FBI agents documented more than two dozen incidents of possible mistreatment at the Guantanamo Bay military base, including a detainee whose head was wrapped in duct tape for chanting verses from the Koran and another who pulled out his hair after hours in a sweltering room.
Documents released on Tuesday by the FBI offered new details about the harsh interrogation practices used by military officials and contractors when questioning so-called enemy combatants.
The reports describe a female guard who detainees said handled their genitals and wiped menstrual blood on their face. Another interrogator reportedly bragged to an FBI agent about dressing as a Roman Catholic priest and "baptizing" a prisoner.
Some military officials and contractors told FBI agents the interrogation techniques had been approved at the Defense Department by officials including former secretary Donald Rumsfeld.
The documents were released in response to a public records request by the American Civil Liberties Union (ACLU), which is suing Rumsfeld and others on behalf of former military detainees who say they were abused. Many of the incidents in the FBI documents already have been reported and are summarized in the ACLU's lawsuit.
Pentagon spokesman Lieutenant Commander Joe Carpenter said the issues raised in the report are not new. A dozen reviews of detention operations have found no policies that condone abuse, he said.
The treatment of detainees has long been a volatile subject, especially between the administration and the Democratic lawmakers ready to assume majority control of the new Congress that convenes today.

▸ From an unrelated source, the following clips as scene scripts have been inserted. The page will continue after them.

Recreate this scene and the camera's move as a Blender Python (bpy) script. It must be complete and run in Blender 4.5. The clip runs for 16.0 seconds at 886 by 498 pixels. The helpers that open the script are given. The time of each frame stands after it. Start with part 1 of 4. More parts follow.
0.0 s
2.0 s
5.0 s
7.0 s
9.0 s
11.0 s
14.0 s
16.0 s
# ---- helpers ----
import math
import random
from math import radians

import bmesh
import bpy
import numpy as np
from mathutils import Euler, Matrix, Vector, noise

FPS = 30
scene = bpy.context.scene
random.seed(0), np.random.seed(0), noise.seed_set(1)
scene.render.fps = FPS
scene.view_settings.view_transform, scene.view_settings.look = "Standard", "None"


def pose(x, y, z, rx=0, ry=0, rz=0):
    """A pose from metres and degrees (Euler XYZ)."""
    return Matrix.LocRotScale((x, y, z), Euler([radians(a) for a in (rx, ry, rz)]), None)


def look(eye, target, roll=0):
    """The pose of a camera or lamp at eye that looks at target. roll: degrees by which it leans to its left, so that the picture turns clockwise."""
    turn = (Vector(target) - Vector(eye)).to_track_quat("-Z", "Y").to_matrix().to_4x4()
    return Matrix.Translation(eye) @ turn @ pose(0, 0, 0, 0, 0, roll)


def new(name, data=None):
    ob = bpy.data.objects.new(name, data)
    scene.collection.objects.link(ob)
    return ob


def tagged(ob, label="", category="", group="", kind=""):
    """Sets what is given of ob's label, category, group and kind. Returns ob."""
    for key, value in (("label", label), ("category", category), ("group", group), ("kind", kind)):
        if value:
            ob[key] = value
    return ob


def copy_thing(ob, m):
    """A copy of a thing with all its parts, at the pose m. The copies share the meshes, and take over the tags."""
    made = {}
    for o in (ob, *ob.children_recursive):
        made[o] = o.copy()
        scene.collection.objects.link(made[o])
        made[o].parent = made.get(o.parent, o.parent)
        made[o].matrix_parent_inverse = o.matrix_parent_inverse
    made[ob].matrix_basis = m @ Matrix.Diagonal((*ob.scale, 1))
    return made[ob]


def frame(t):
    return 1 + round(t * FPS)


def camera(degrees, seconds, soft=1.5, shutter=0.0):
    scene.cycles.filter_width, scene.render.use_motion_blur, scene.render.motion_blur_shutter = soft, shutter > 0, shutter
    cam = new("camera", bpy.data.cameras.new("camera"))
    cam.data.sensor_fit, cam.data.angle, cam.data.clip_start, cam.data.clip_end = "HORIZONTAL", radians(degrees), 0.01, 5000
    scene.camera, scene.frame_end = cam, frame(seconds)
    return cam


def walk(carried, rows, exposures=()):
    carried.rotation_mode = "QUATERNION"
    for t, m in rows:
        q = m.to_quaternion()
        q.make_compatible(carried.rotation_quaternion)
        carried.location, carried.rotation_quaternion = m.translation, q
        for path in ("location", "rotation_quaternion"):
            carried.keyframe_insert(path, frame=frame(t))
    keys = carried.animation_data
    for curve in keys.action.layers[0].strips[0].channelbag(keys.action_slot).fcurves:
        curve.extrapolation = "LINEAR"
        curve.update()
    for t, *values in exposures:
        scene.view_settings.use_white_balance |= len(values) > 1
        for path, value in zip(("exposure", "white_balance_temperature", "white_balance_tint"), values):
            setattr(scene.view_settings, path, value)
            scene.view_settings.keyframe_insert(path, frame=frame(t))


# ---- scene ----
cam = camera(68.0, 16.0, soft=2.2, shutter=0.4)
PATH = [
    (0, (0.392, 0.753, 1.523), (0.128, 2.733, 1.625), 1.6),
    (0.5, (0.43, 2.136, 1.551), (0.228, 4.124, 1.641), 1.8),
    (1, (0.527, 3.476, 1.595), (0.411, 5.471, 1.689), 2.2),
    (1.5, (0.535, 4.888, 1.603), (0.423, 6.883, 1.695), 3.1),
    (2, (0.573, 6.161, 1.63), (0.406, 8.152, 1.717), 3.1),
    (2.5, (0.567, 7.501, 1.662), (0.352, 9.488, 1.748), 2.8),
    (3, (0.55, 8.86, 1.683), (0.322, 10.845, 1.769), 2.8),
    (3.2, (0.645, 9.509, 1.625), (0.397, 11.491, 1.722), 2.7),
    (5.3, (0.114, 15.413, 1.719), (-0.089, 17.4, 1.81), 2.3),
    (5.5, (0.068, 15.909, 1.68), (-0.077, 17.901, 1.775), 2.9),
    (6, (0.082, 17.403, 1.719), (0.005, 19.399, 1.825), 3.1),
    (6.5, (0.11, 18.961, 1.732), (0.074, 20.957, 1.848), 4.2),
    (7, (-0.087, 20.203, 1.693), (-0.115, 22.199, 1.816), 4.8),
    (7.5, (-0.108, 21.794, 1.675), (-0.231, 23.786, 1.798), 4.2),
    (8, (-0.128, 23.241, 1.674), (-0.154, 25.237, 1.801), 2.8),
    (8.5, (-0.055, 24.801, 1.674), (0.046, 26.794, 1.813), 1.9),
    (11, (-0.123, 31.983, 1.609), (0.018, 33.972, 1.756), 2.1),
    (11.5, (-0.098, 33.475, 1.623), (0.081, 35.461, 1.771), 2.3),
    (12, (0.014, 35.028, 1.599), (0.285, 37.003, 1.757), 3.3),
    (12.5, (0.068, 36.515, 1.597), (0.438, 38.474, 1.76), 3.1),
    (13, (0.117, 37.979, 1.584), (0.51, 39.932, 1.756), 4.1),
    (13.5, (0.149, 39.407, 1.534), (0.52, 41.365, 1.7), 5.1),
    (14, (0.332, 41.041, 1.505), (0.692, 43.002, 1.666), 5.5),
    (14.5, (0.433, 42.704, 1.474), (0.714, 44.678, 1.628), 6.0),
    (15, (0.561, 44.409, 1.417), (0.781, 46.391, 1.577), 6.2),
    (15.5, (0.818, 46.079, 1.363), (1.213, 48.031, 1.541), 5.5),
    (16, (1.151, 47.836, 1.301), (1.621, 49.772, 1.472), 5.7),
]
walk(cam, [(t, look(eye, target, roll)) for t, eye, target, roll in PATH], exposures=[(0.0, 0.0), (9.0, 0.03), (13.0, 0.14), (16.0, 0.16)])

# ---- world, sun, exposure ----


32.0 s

One incoming Democratic chairman served notice on Tuesday that the issue is a top priority. Senate Judiciary Committee Chairman Patrick Leahy notified Attorney General Alberto Gonzales that his panel's first oversight hearing of the new Congress would focus on two documents Leahy is seeking about the interrogation methods of another agency, the CIA.
The Department of Justice has refused to hand over the documents, saying their contents are "extremely sensitive" and could help terrorists plot more attacks.
US President George W. Bush signed legislation in October that authorized aggressive interrogation tactics but did not define them. ACLU lawyer Jameel Jaffer said the documents showed that stricter congressional oversight was needed.
"If you just authorize in a vague way, there's no end to the abusive methods the interrogators will come up with," Jaffer said.
The records were gathered as part of an internal FBI survey in 2004 and do not indicate a criminal investigation has been done.
The agency asked 493 employees whether they had witnessed aggressive treatment that was not consistent with the FBI's policies. The bureau received 26 positive responses, including some from agents who were troubled by what they saw.
"I did observe treatment that was not only aggressive but personally very upsetting," one agent wrote, describing seeing a man left in a 38?C room with no ventilation overnight.